### Exercise details
Omit any picture, and return the remaining data exactly as written.
——
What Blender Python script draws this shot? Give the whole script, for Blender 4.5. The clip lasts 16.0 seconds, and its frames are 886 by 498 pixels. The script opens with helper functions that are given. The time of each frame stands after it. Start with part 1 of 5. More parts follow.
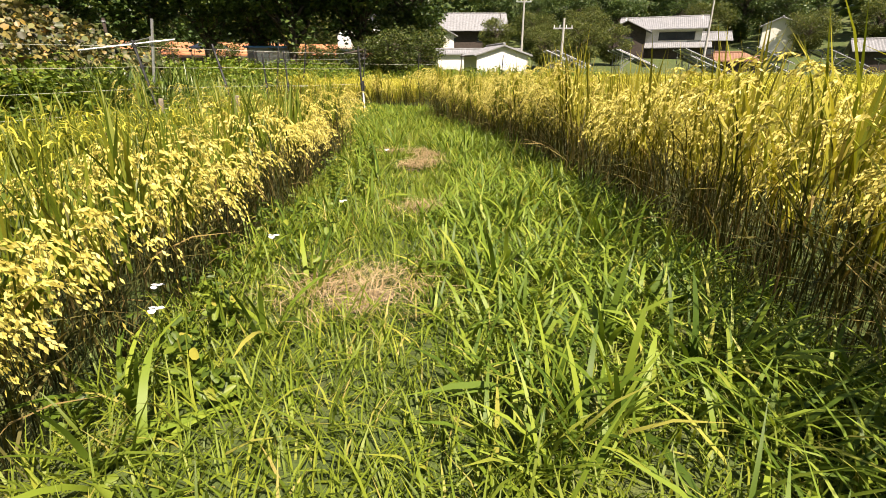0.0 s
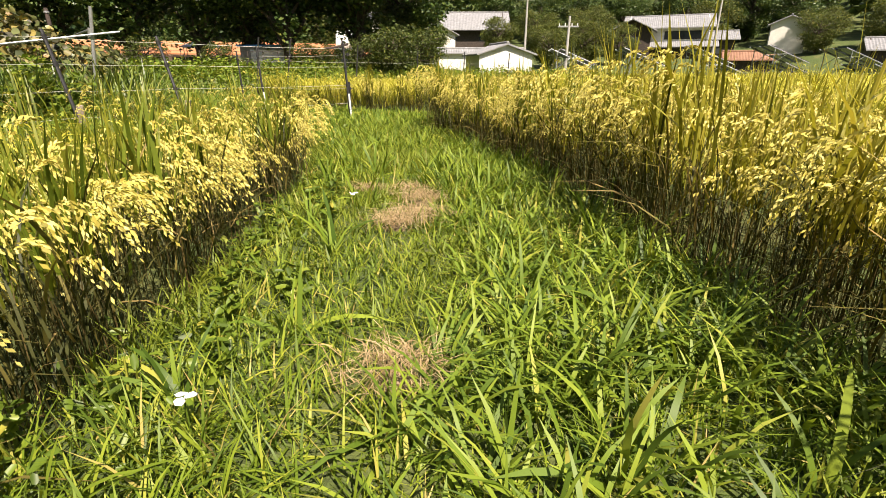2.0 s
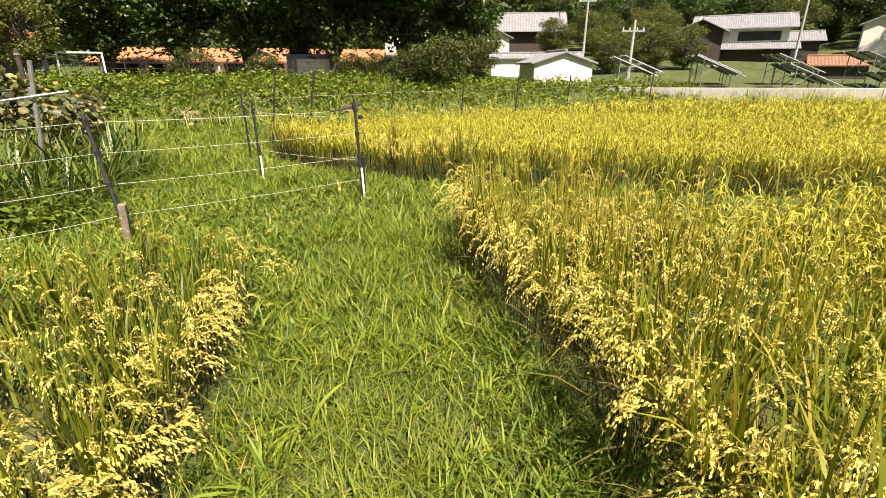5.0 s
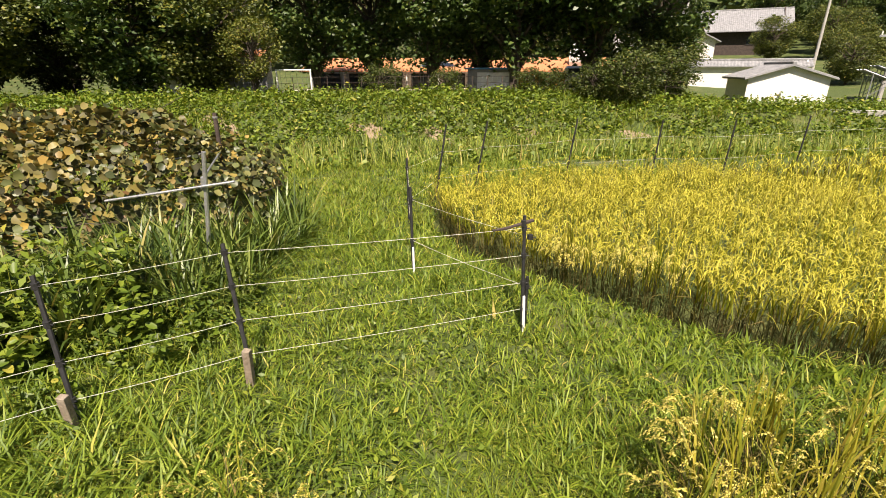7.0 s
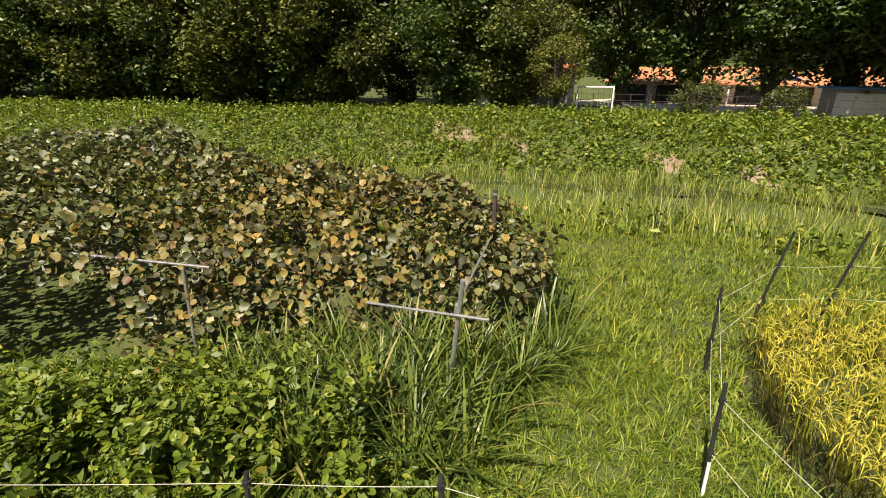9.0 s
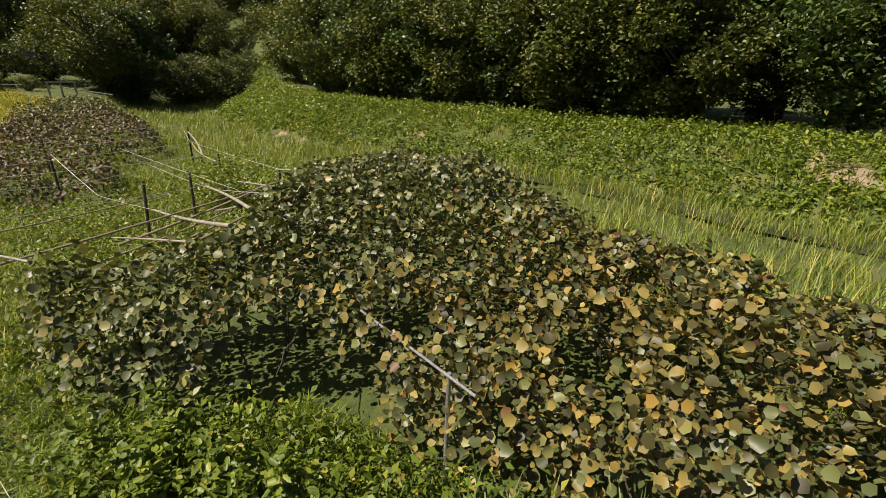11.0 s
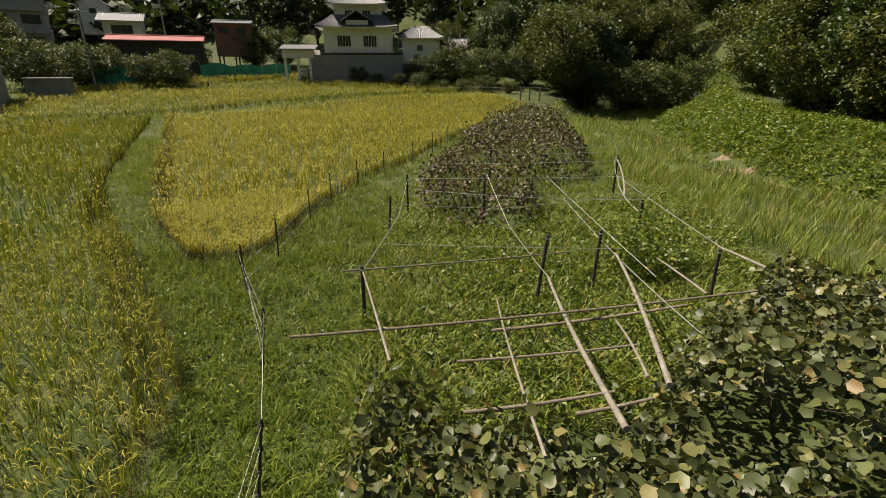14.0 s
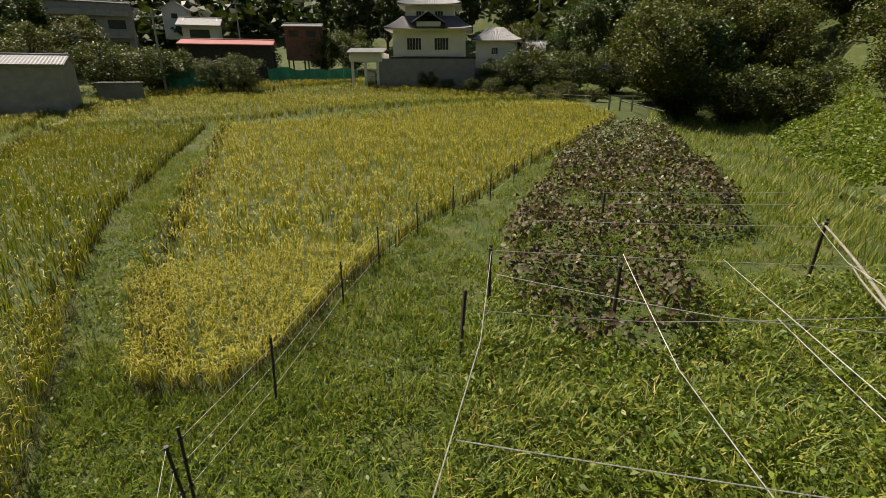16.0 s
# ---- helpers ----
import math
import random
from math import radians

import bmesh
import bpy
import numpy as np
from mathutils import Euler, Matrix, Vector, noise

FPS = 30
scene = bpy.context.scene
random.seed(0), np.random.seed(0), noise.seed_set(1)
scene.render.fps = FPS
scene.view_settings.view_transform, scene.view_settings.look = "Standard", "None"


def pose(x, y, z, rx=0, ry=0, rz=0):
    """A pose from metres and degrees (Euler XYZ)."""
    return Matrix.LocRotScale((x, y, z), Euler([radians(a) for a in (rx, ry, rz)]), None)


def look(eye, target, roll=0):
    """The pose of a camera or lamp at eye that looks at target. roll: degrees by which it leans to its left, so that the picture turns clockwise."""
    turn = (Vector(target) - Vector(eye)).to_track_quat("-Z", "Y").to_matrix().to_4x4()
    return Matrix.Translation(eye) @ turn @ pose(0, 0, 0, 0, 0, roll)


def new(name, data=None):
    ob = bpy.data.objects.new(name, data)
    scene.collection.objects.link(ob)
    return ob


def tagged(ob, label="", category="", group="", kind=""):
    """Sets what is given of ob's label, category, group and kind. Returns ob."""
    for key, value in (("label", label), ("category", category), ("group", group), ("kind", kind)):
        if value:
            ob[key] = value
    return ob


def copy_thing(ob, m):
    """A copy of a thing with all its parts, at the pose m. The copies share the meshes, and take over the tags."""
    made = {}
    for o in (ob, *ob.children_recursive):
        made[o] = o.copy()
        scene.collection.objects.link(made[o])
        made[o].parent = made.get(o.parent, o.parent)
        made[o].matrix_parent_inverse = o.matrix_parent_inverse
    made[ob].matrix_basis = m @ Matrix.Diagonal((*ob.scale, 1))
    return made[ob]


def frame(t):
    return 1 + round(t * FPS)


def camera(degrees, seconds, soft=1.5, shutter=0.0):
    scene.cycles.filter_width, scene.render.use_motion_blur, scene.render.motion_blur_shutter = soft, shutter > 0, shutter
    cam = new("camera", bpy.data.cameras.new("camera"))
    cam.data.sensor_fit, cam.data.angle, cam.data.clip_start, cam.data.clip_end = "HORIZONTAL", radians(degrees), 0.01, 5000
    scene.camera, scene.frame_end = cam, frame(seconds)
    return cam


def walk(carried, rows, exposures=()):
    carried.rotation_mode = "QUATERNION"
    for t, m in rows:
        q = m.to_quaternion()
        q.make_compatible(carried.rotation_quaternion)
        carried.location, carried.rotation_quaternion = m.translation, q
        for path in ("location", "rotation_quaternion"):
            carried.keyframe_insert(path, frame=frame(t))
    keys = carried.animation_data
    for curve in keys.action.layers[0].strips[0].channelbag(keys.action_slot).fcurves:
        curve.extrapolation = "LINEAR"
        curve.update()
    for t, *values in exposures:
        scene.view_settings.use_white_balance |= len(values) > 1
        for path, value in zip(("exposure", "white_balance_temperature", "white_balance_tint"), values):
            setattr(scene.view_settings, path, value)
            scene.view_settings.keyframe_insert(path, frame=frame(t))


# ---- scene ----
cam = camera(85.8, 16.0, soft=0.75)
# seconds, x, y, z, tilt, roll, heading
PATH = [
    (0.0, 0.000, 0.000, 0.900, 69.42, -0.00, -0.00),
    (0.5, -0.008, 0.362, 0.895, 69.40, -0.03, 0.11),
    (1.0, -0.019, 0.735, 0.892, 69.41, -0.03, 0.14),
    (1.5, -0.016, 1.133, 0.881, 69.40, 0.01, 0.16),
    (2.0, -0.001, 1.547, 0.878, 69.42, 0.05, 0.13),
    (2.5, 0.011, 1.973, 0.909, 69.41, -0.00, 0.03),
    (3.0, 0.032, 2.398, 0.987, 69.35, -0.05, -0.15),
    (3.5, 0.057, 2.799, 1.119, 69.34, 0.01, 0.01),
    (4.0, 0.073, 3.178, 1.304, 69.33, -0.02, 0.81),
    (4.2, 0.085, 3.325, 1.389, 69.31, -0.01, 1.66),
    (6.3, -0.180, 5.003, 2.098, 69.27, 0.14, 17.57),
    (6.5, -0.241, 5.146, 2.224, 69.26, 0.13, 19.99),
    (7.0, -0.411, 5.500, 2.554, 69.22, 0.06, 26.07),
    (7.5, -0.620, 5.852, 2.838, 69.19, 0.06, 32.93),
    (8.0, -0.906, 6.181, 3.121, 69.18, 0.06, 41.46),
    (8.5, -1.261, 6.496, 3.378, 69.13, -0.01, 50.37),
    (9.0, -1.639, 6.796, 3.544, 69.09, -0.04, 59.33),
    (9.5, -2.104, 7.021, 3.692, 68.99, -0.04, 68.92),
    (10.0, -2.650, 7.131, 3.805, 68.95, -0.08, 78.14),
    (10.2, -2.877, 7.154, 3.852, 69.00, -0.03, 81.95),
    (12.3, -5.198, 6.678, 4.384, 69.04, 0.09, 117.22),
    (12.5, -5.415, 6.518, 4.422, 69.05, 0.03, 120.65),
    (13.0, -5.951, 6.052, 4.500, 69.19, 0.01, 129.12),
    (13.5, -6.433, 5.546, 4.572, 69.30, -0.06, 136.63),
    (14.0, -6.904, 5.008, 4.637, 69.37, -0.09, 143.65),
    (14.5, -7.351, 4.341, 4.684, 69.41, -0.11, 148.97),
    (15.0, -7.857, 3.362, 4.716, 69.50, -0.13, 151.07),
    (15.5, -8.544, 1.899, 4.721, 69.62, -0.16, 151.36),
    (16.0, -9.505, 0.039, 4.807, 69.71, -0.22, 151.41),
]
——
### Task response
What Blender Python script draws this shot? Give the whole script, for Blender 4.5. The clip lasts 16.0 seconds, and its frames are 886 by 498 pixels. The script opens with helper functions that are given. The time of each frame stands after it. Start with part 1 of 5. More parts follow.
0.0 s
2.0 s
5.0 s
7.0 s
9.0 s
11.0 s
14.0 s
16.0 s
# ---- helpers ----
import math
import random
from math import radians

import bmesh
import bpy
import numpy as np
from mathutils import Euler, Matrix, Vector, noise

FPS = 30
scene = bpy.context.scene
random.seed(0), np.random.seed(0), noise.seed_set(1)
scene.render.fps = FPS
scene.view_settings.view_transform, scene.view_settings.look = "Standard", "None"


def pose(x, y, z, rx=0, ry=0, rz=0):
    """A pose from metres and degrees (Euler XYZ)."""
    return Matrix.LocRotScale((x, y, z), Euler([radians(a) for a in (rx, ry, rz)]), None)


def look(eye, target, roll=0):
    """The pose of a camera or lamp at eye that looks at target. roll: degrees by which it leans to its left, so that the picture turns clockwise."""
    turn = (Vector(target) - Vector(eye)).to_track_quat("-Z", "Y").to_matrix().to_4x4()
    return Matrix.Translation(eye) @ turn @ pose(0, 0, 0, 0, 0, roll)


def new(name, data=None):
    ob = bpy.data.objects.new(name, data)
    scene.collection.objects.link(ob)
    return ob


def tagged(ob, label="", category="", group="", kind=""):
    """Sets what is given of ob's label, category, group and kind. Returns ob."""
    for key, value in (("label", label), ("category", category), ("group", group), ("kind", kind)):
        if value:
            ob[key] = value
    return ob


def copy_thing(ob, m):
    """A copy of a thing with all its parts, at the pose m. The copies share the meshes, and take over the tags."""
    made = {}
    for o in (ob, *ob.children_recursive):
        made[o] = o.copy()
        scene.collection.objects.link(made[o])
        made[o].parent = made.get(o.parent, o.parent)
        made[o].matrix_parent_inverse = o.matrix_parent_inverse
    made[ob].matrix_basis = m @ Matrix.Diagonal((*ob.scale, 1))
    return made[ob]


def frame(t):
    return 1 + round(t * FPS)


def camera(degrees, seconds, soft=1.5, shutter=0.0):
    scene.cycles.filter_width, scene.render.use_motion_blur, scene.render.motion_blur_shutter = soft, shutter > 0, shutter
    cam = new("camera", bpy.data.cameras.new("camera"))
    cam.data.sensor_fit, cam.data.angle, cam.data.clip_start, cam.data.clip_end = "HORIZONTAL", radians(degrees), 0.01, 5000
    scene.camera, scene.frame_end = cam, frame(seconds)
    return cam


def walk(carried, rows, exposures=()):
    carried.rotation_mode = "QUATERNION"
    for t, m in rows:
        q = m.to_quaternion()
        q.make_compatible(carried.rotation_quaternion)
        carried.location, carried.rotation_quaternion = m.translation, q
        for path in ("location", "rotation_quaternion"):
            carried.keyframe_insert(path, frame=frame(t))
    keys = carried.animation_data
    for curve in keys.action.layers[0].strips[0].channelbag(keys.action_slot).fcurves:
        curve.extrapolation = "LINEAR"
        curve.update()
    for t, *values in exposures:
        scene.view_settings.use_white_balance |= len(values) > 1
        for path, value in zip(("exposure", "white_balance_temperature", "white_balance_tint"), values):
            setattr(scene.view_settings, path, value)
            scene.view_settings.keyframe_insert(path, frame=frame(t))


# ---- scene ----
cam = camera(85.8, 16.0, soft=0.75)
# seconds, x, y, z, tilt, roll, heading
PATH = [
    (0.0, 0.000, 0.000, 0.900, 69.42, -0.00, -0.00),
    (0.5, -0.008, 0.362, 0.895, 69.40, -0.03, 0.11),
    (1.0, -0.019, 0.735, 0.892, 69.41, -0.03, 0.14),
    (1.5, -0.016, 1.133, 0.881, 69.40, 0.01, 0.16),
    (2.0, -0.001, 1.547, 0.878, 69.42, 0.05, 0.13),
    (2.5, 0.011, 1.973, 0.909, 69.41, -0.00, 0.03),
    (3.0, 0.032, 2.398, 0.987, 69.35, -0.05, -0.15),
    (3.5, 0.057, 2.799, 1.119, 69.34, 0.01, 0.01),
    (4.0, 0.073, 3.178, 1.304, 69.33, -0.02, 0.81),
    (4.2, 0.085, 3.325, 1.389, 69.31, -0.01, 1.66),
    (6.3, -0.180, 5.003, 2.098, 69.27, 0.14, 17.57),
    (6.5, -0.241, 5.146, 2.224, 69.26, 0.13, 19.99),
    (7.0, -0.411, 5.500, 2.554, 69.22, 0.06, 26.07),
    (7.5, -0.620, 5.852, 2.838, 69.19, 0.06, 32.93),
    (8.0, -0.906, 6.181, 3.121, 69.18, 0.06, 41.46),
    (8.5, -1.261, 6.496, 3.378, 69.13, -0.01, 50.37),
    (9.0, -1.639, 6.796, 3.544, 69.09, -0.04, 59.33),
    (9.5, -2.104, 7.021, 3.692, 68.99, -0.04, 68.92),
    (10.0, -2.650, 7.131, 3.805, 68.95, -0.08, 78.14),
    (10.2, -2.877, 7.154, 3.852, 69.00, -0.03, 81.95),
    (12.3, -5.198, 6.678, 4.384, 69.04, 0.09, 117.22),
    (12.5, -5.415, 6.518, 4.422, 69.05, 0.03, 120.65),
    (13.0, -5.951, 6.052, 4.500, 69.19, 0.01, 129.12),
    (13.5, -6.433, 5.546, 4.572, 69.30, -0.06, 136.63),
    (14.0, -6.904, 5.008, 4.637, 69.37, -0.09, 143.65),
    (14.5, -7.351, 4.341, 4.684, 69.41, -0.11, 148.97),
    (15.0, -7.857, 3.362, 4.716, 69.50, -0.13, 151.07),
    (15.5, -8.544, 1.899, 4.721, 69.62, -0.16, 151.36),
    (16.0, -9.505, 0.039, 4.807, 69.71, -0.22, 151.41),
]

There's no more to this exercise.